I hate that the only example I can think of right now is the Reese’s Peanut Butter Cups ads …
In the 1970’s and 1980’s, a series of commercials was run for Reese’s Peanut Butter Cups featuring situations in which two people, one eating peanut butter and one eating chocolate, collided. One person would exclaim, “You got your peanut butter in my chocolate!” and the other would exclaim, “You got your chocolate in my peanut butter!” They would then sample the mixture and remark on the great new taste … “
Mash-up: So, in the “realm of the known” we have: 1) the heated debate spurred by Chinese ninja-parent, Amy Chua’s new book, “Battle Hymn of the Tiger Mother,” (If nothing else, the ensuing ruckus is a stroke of publishing genius … ); 2) the call from Minnesota Senator Amy Klobuchar at a recent “Innovation Summit” to make the U.S. more competitive against the rising economic power of China and India by “jumpstarting innovation”; and 3) an observation from NY Times columnist, David Brooks which turns out to be a point of intersection between #1 and #2.

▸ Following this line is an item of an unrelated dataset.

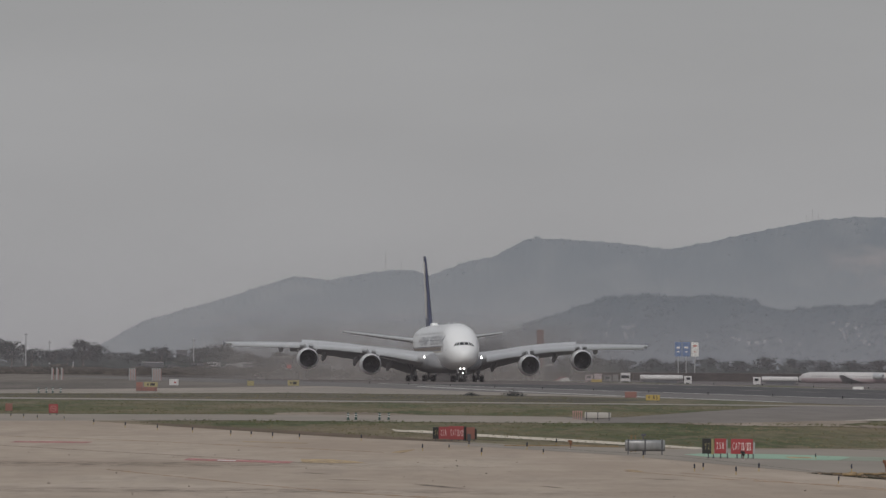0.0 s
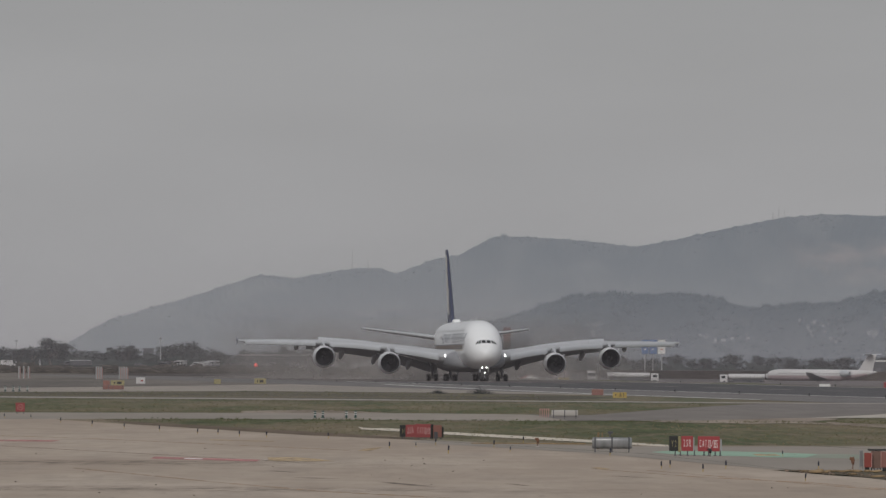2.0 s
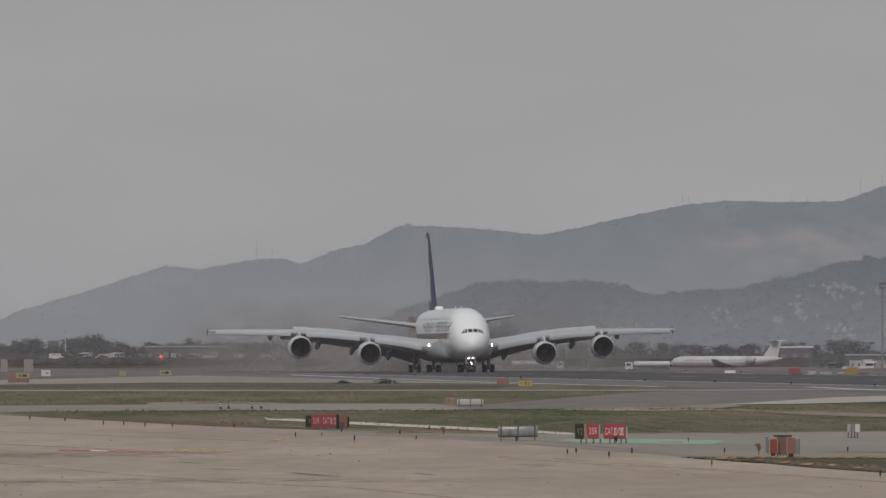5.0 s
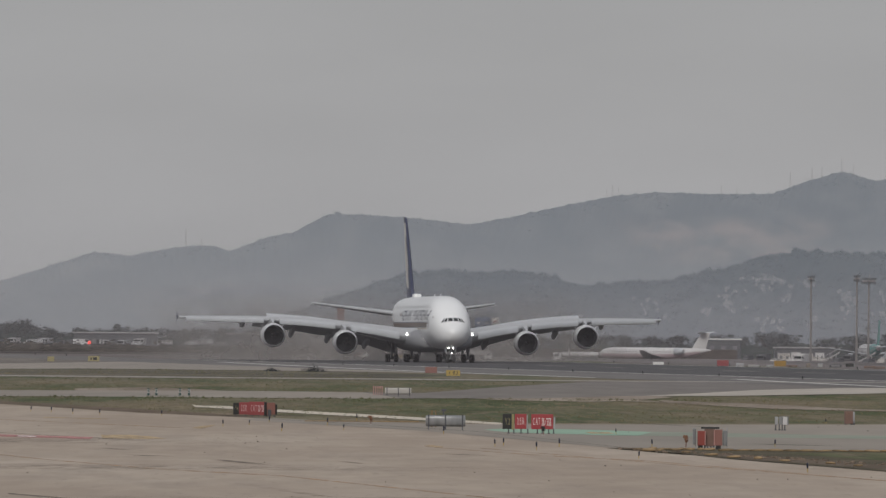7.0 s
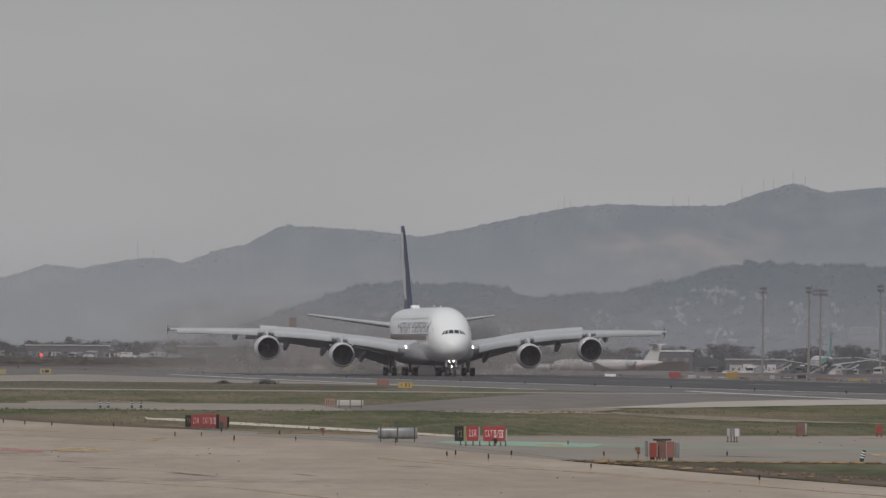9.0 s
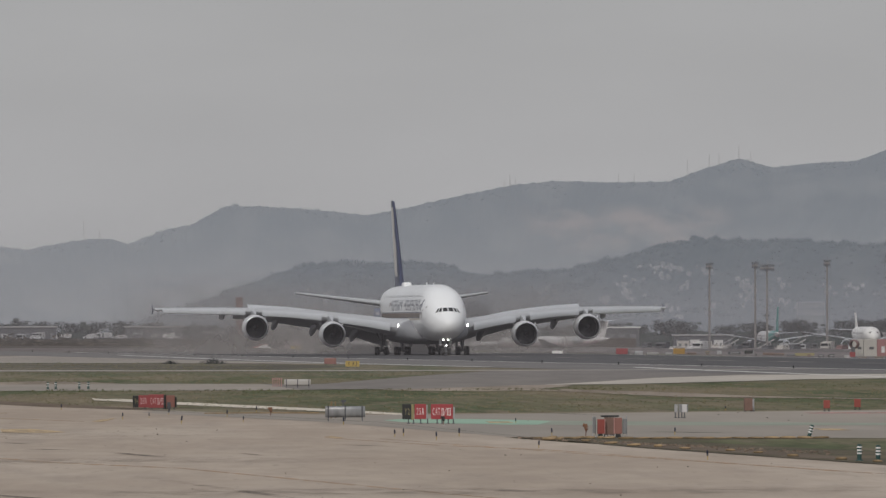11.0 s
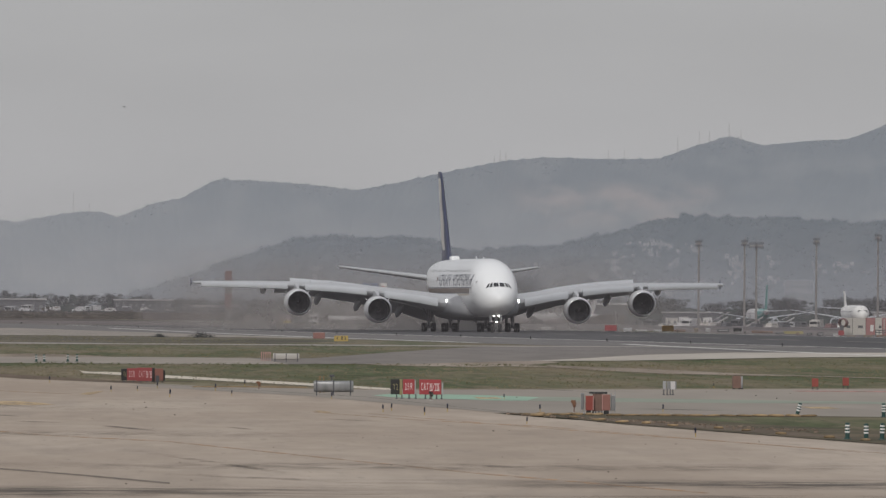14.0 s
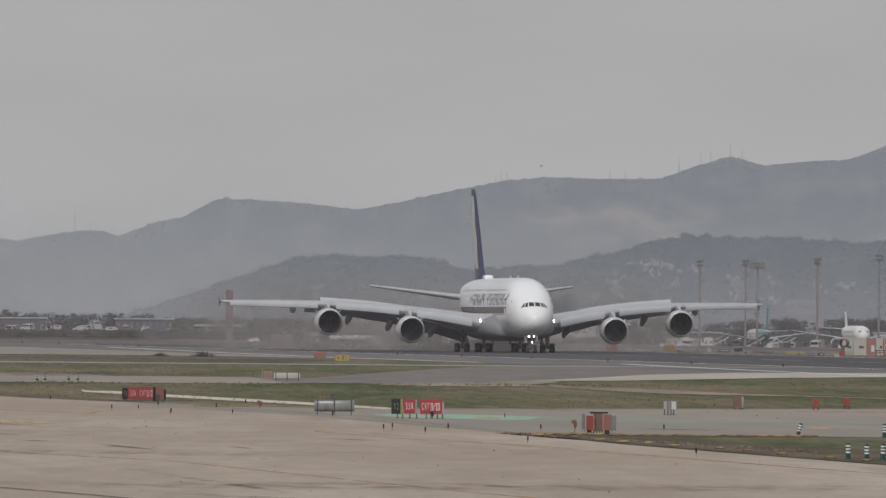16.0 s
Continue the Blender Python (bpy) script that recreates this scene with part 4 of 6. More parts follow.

Adjacent impossible – So, … Chua brings her extreme, beyond-no-nonsense parenting style that preaches laser-focused academic rigors and take-no-prisoners perfection, while Klobuchar recites the now requisite (and misguided) strategies for bringing about innovation … more math, science and engineering for high school students … blah, blah, blah. (How long have we been investing in that strategy? Since Sputnik maybe?) … We’ve got desperate Americans “soft” and in decline trying to compete with the hard lined practices of the Chinese education factory (e.g., Amy Chua “and a billion more parents just like her”) … heading for total domination of the global marketplace … These two ideas may be swimming in the pool of “the known” at the same point in history, but tying a kid to a chair until they complete calculus equations while playing the violin is no guarantee of success or innovation and it is not the magic bullet to America’s education/innovation problem.
David Brooks to the rescue, raises two great and relevant points: First, he cites Chua’s critics who righteously claim that these over-controlled, socially stifled children may be skilled and compliant, but “can’t possibly be happy or truly creative” … And second, he cites compelling research which suggests that a highly functioning collaborative effort trumps singular, nose-to-the-grindstone slogging every time.
Researchers at the Massachusetts Institute of Technology and Carnegie Mellon have found that groups have a high collective intelligence when members of a group are skilled at reading the emotions of others, when they take turns speaking, when inputs of each member are managed fluidly, and when they are able to detect each other’s inclinations and strengths … This skill set is not taught formally, but is imparted through arduous experiences … exactly the kinds of experiences Chua [denies] her children by making them rush home to hit the books.
The Take-Away: If being competitive with a highly-regimented, straight-A Chinese workforce is the goal, … and innovation is the strategy (?) … then creating an environment that fosters creative/innovative thinking is the solution.
I think Steven is right. If you want innovation to happen, you need to be actively dangling near the “adjacent possible.” You have to create an environment that fosters dabbling around in the messy, non-linear playground of openness, communication and collaboration … where ambiguity, tinkering and making mistakes rule the day. I’m not saying we should be running with scissors, or forgoing challenging coursework in math, science and engineering, but there needs to be room to get our kids and/or ourselves out to the “edges” on a regular basis to troll for some random synergy.
Post-Note: Personally, I exploit the “adjacent possible” as often as possible, particularly in writing the blog. Granted, what I have to say isn’t always well-reasoned or insightful, but it always comes out of a fun mash-up of thoughts, ideas and situations that I encounter on the edges of my sphere.